Additionally, it’s worth noting that while the NAM report claims it is measuring the cost of “federal” regulations, there is so such reference in the measures of regulatory burdens used in the cross-country analysis that generates most of C&C’s results. The low score of the United States on these regulatory indices could in fact be driven by state and local regulations.
Of course, they also could be driven simply by a more partisan or ideological business class in the United States relative to other countries. The one undeniable thing the three indices used by C&C seem to be saying is that business executives in Scandinavia and Oceania seem less bothered by government regulation than U.S. executives do. This could be because regulations really are more economically expensive in the United States, but could also be because U.S. business executives are simply more partisan and ideological than their peers.
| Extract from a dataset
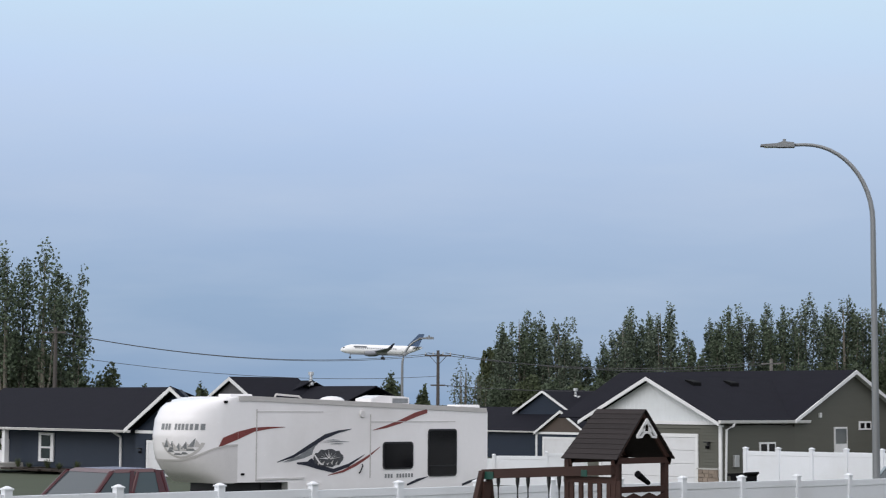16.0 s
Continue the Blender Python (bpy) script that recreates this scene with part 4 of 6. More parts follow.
# planting bed along the blue house
bed = thing("planting_bed", "dark mulched planting bed along the blue house wall", "garden bed", pose(-74.3, 52.4, ground_z(75, 52)))
bm = bmesh.new()
for k in range(10):
    block(bm, -14.5 + k * 1.0, -13.52 + k * 1.0, -1.3 + 0.15 * math.sin(k * 1.7), 0.58, 0.0, 0.10 + 0.04 * math.sin(k * 2.3), 0.03)
part("mulch", bm, MULCH, bed)
rng = random.Random(21)
for bx, by, bh in ((-13.9, -0.6, 0.5), (-12.6, -0.7, 0.35), (-11.1, -0.5, 0.55), (-9.6, -0.7, 0.4), (-8.2, -0.5, 0.5)):
    verts, faces = [], []
    for k in range(90):
        a_, h_ = rng.uniform(0, 6.28), rng.uniform(0.3, 1.0) * bh
        r_ = rng.uniform(0.02, 0.3)
        p0, p1 = Vector((bx, by, 0.1)), Vector((bx + r_ * math.cos(a_), by + r_ * math.sin(a_), 0.1 + h_))
        w_ = Vector((-math.sin(a_), math.cos(a_), 0)) * 0.025
        k0 = len(verts)
        verts += [p0 - w_, p0 + w_, p1 + w_ * 0.3, p1 - w_ * 0.3]
        faces.append((k0, k0 + 1, k0 + 2, k0 + 3))
    raw("plant", verts, faces, LEAF_ROUND, bed)

# ---------- fences ----------


def vinyl_fence(name, p, q_, n, z_top0, z_top1, tall, label, gate=None):
    """A white vinyl privacy fence of n panels from p to q_, each post with a cap, rails and a panel of grooved boards."""
    p, q_ = Vector((*p, 0)), Vector((*q_, 0))
    d = q_ - p
    ang = math.degrees(math.atan2(d.y, d.x))
    base = thing(name, label, "fence", pose(p.x, p.y, min(z_top0, z_top1) - tall, 0, 0, ang))
    step = d.length / n
    low = min(z_top0, z_top1) - tall
    for i in range(n + 1):
        zt = z_top0 + (z_top1 - z_top0) * i / n - low
        x = i * step
        bm = bmesh.new()
        block(bm, x - 0.065, x + 0.065, -0.065, 0.065, -0.6, zt + 0.04)
        po = part("post", bm, VINYL, base)
        bm = bmesh.new()
        block(bm, x - 0.08, x + 0.08, -0.08, 0.08, zt + 0.04, zt + 0.065)
        solid(bm, [(x - 0.07, -0.07, zt + 0.065), (x + 0.07, -0.07, zt + 0.065), (x + 0.07, 0.07, zt + 0.065), (x - 0.07, 0.07, zt + 0.065),
                   (x - 0.015, -0.015, zt + 0.1), (x + 0.015, -0.015, zt + 0.1), (x + 0.015, 0.015, zt + 0.1), (x - 0.015, 0.015, zt + 0.1)])
        part("post_cap", bm, VINYL, po)
        if i == n:
            break
        za = z_top0 + (z_top1 - z_top0) * (i + 0.5) / n - low - 0.03
        a, b = x + 0.065, x + step - 0.065
        part("top_rail", cube(a, b, -0.03, 0.03, za - 0.15, za - 0.01, 0.006), VINYL, base)
        part("bottom_rail", cube(a, b, -0.03, 0.03, za - tall + 0.05, za - tall + 0.2, 0.006), VINYL, base)
        part("panel", cube(a, b, -0.018, 0.018, za - tall + 0.2, za - 0.15), VINYL, base)
    return base


vinyl_fence("near_fence", (-24.85, 6.5), (-24.4, 37.86), 16, 1.92, 1.53, 1.75, "white vinyl privacy fence with capped posts round the yard")
vinyl_fence("far_fence", (-37.1, 48.7), (-29.3, 48.7), 6, 1.74, 1.82, 1.8, "white vinyl fence with a gate beside the green house")
vinyl_fence("side_fence", (5.95, 31.24), (8.26, 31.56), 1, 1.84, 1.84, 1.8, "white vinyl privacy fence between the trailer and white house")
vinyl_fence("fence_gate", (8.43, 31.58), (10.08, 31.81), 1, 1.84, 1.84, 1.8, "white vinyl fence gate, shut, beside the trailer")
vinyl_fence("corner_fence", (10.23, 31.83), (10.85, 31.91), 1, 1.84, 1.84, 1.8, "short white vinyl fence panel at the white house corner")
vinyl_fence("yard_fence", (7.05, 29.5), (5.2, 19.2), 3, 1.80, 1.84, 1.8, "white vinyl fence running along the side yard")
vinyl_fence("street_fence", (-60.5, 51.0), (-52.0, 58.2), 5, 0.62, 1.22, 1.5, "white vinyl fence beside the far driveway")

# ---------- the travel trailer ----------
tr = thing("travel_trailer", "white ribbed travel trailer with dark sides parked beside the house", "trailer", pose(3.2, 24.5, 0, 0, 0, 1.0))
TW, TZ0, TL = 2.42, 0.55, 8.2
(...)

Is there any prima facie case to doubt the genuine economic burden of U.S. regulations and claims that growing regulatory burdens impose any growing drag on American growth? Well, yes. To the degree that regulations burden businesses specifically (a key claim of the C&C report), it should be by boosting the cost of doing business to the extent that profitability suffers. And yet profitability in the United States in recent years has certainly not suffered from anything outside the effect of the Great Recession. Profit margins in 2006 and 2007, right before the Great Recession, were high in historical perspective, and after falling sharply during the recession they reached their highest levels in nearly five decades during recent years (see figure H here).
All in all, the C&C report’s eye-catching number on the cost of regulations is, like their last report on this topic, far too flawed to form any basis for policymaking.